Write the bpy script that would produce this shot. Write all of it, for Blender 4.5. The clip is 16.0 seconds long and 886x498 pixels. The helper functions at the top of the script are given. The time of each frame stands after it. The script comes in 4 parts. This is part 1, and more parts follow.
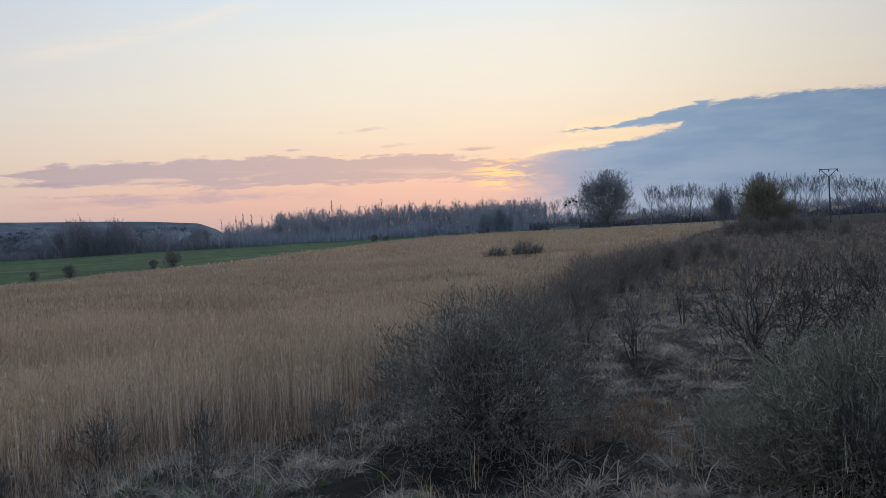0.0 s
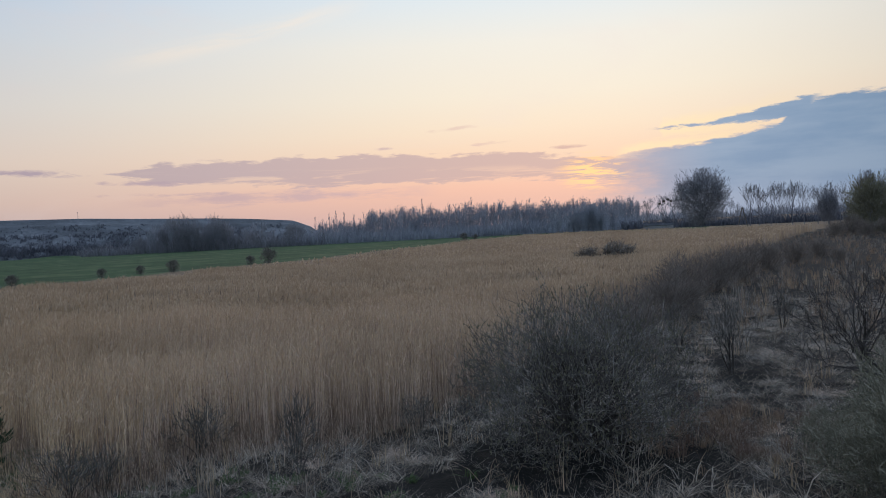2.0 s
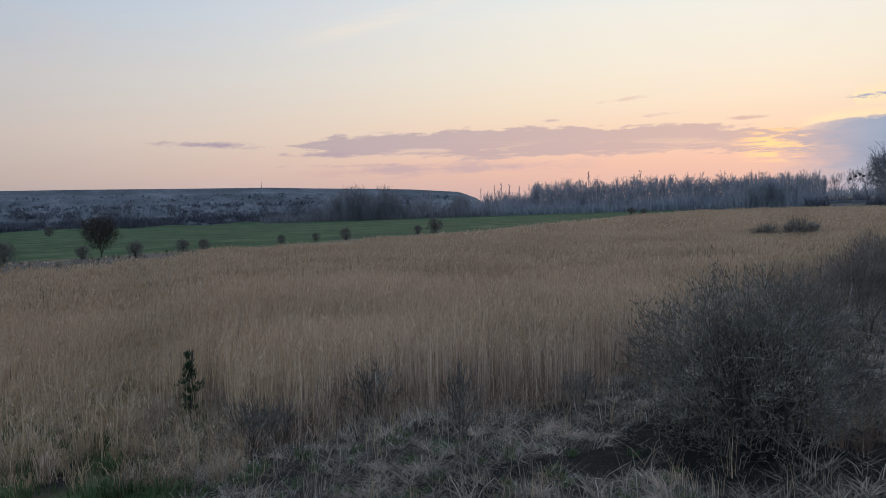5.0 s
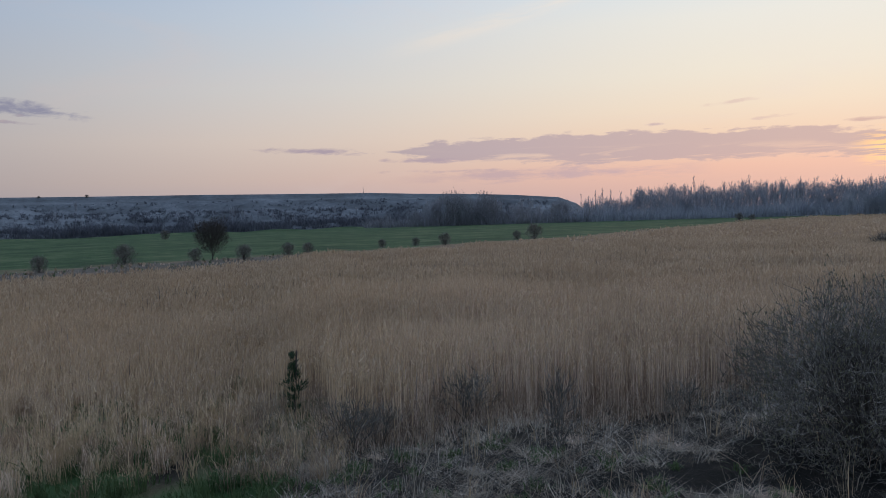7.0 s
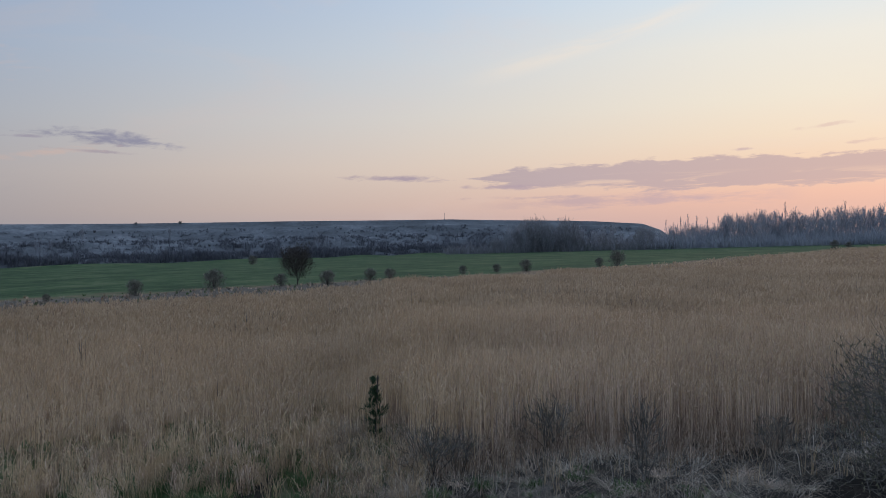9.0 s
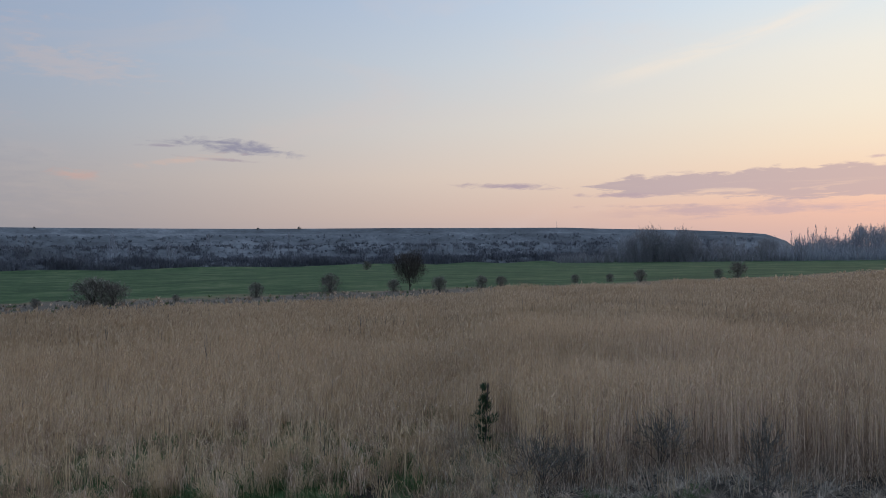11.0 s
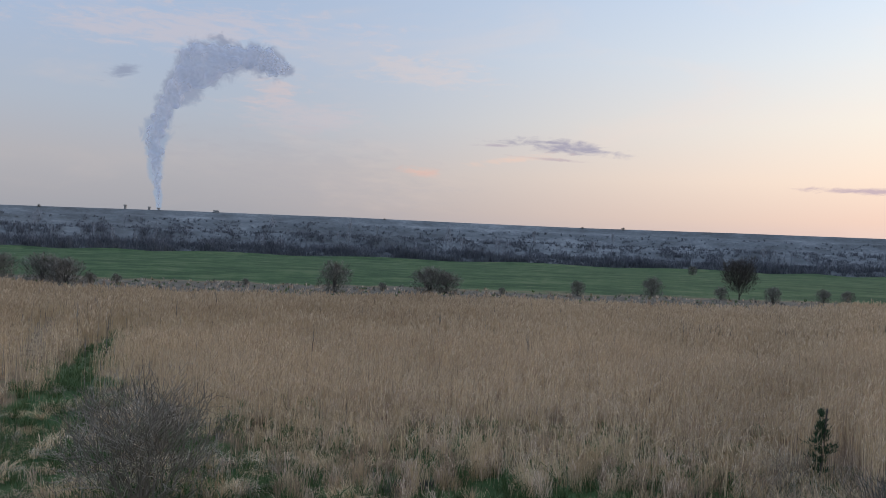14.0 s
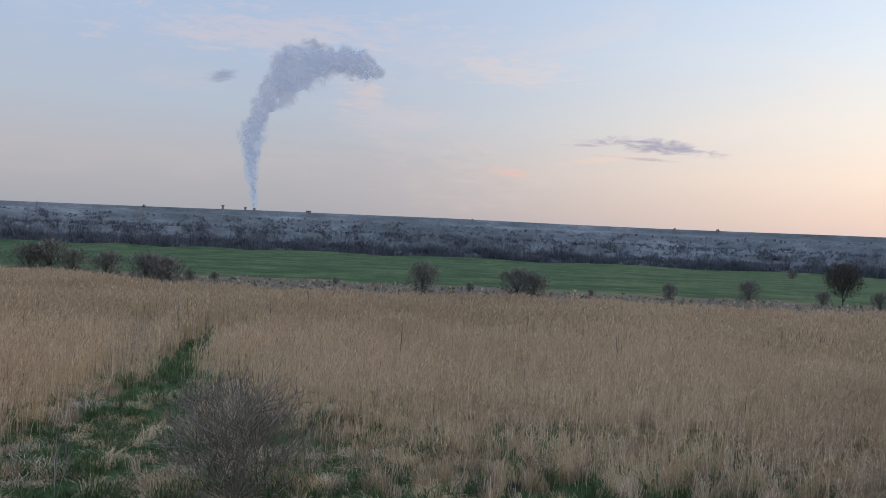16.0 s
━━━━━━
Task statement:
Write out the data precisely as given, excluding the pictures.

Final result:
Write the bpy script that would produce this shot. Write all of it, for Blender 4.5. The clip is 16.0 seconds long and 886x498 pixels. The helper functions at the top of the script are given. The time of each frame stands after it. The script comes in 4 parts. This is part 1, and more parts follow.
0.0 s
2.0 s
5.0 s
7.0 s
9.0 s
11.0 s
14.0 s
16.0 s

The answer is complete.